-- Collected material start --

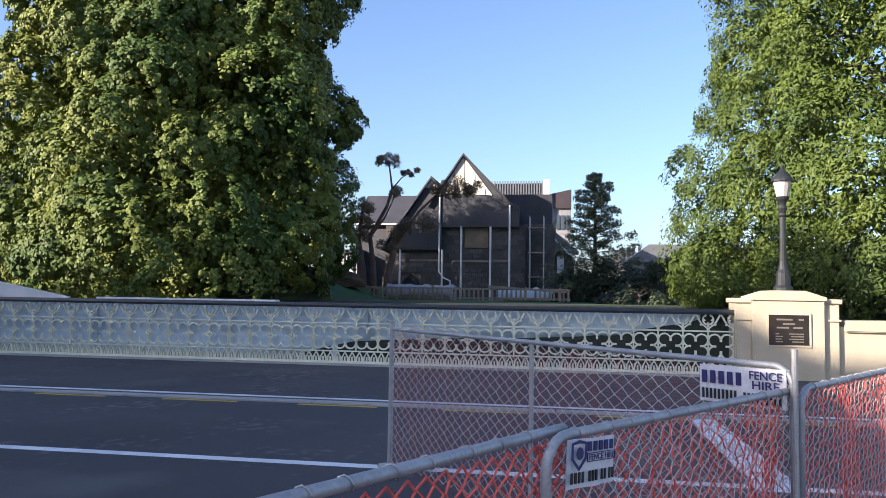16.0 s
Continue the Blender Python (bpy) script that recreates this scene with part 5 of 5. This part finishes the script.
def mast(x, y, h, arms, label, r=0.09):
    z = ground_z(x, y)
    ob = thing("street_light", place(x, y, z), label, "street light")
    bm = bm_new()
    tube(bm, [(0, 0, -0.2), (0, 0, h * 0.5), (0, 0, h)], [r * 1.3, r, r * 0.6], 10)
    part("pole", bm, GALV, ob)
    for dx, dy, rise in arms:
        bm = bm_new()
        tube(bm, [(0, 0, h - 0.08), (dx * 0.5, dy * 0.5, h + rise * 0.7), (dx, dy, h + rise)], 0.035, 8)
        part("arm", bm, GALV, ob)
        bm = bm_new()
        l = math.hypot(dx, dy)
        ux, uy = dx / l, dy / l
        tube(bm, [(dx - ux * 0.1, dy - uy * 0.1, h + rise), (dx + ux * 0.15, dy + uy * 0.15, h + rise + 0.03), (dx + ux * 0.55, dy + uy * 0.55, h + rise)], [0.05, 0.12, 0.05], 10)
        part("lamp_head", bm, METAL_ROOF, ob)
    return ob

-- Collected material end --

Exercise: Give the data above again in full and unchanged, skipping the pictures.

Output of the exercise:
16.0 s
Continue the Blender Python (bpy) script that recreates this scene with part 5 of 5. This part finishes the script.
def mast(x, y, h, arms, label, r=0.09):
    z = ground_z(x, y)
    ob = thing("street_light", place(x, y, z), label, "street light")
    bm = bm_new()
    tube(bm, [(0, 0, -0.2), (0, 0, h * 0.5), (0, 0, h)], [r * 1.3, r, r * 0.6], 10)
    part("pole", bm, GALV, ob)
    for dx, dy, rise in arms:
        bm = bm_new()
        tube(bm, [(0, 0, h - 0.08), (dx * 0.5, dy * 0.5, h + rise * 0.7), (dx, dy, h + rise)], 0.035, 8)
        part("arm", bm, GALV, ob)
        bm = bm_new()
        l = math.hypot(dx, dy)
        ux, uy = dx / l, dy / l
        tube(bm, [(dx - ux * 0.1, dy - uy * 0.1, h + rise), (dx + ux * 0.15, dy + uy * 0.15, h + rise + 0.03), (dx + ux * 0.55, dy + uy * 0.55, h + rise)], [0.05, 0.12, 0.05], 10)
        part("lamp_head", bm, METAL_ROOF, ob)
    return ob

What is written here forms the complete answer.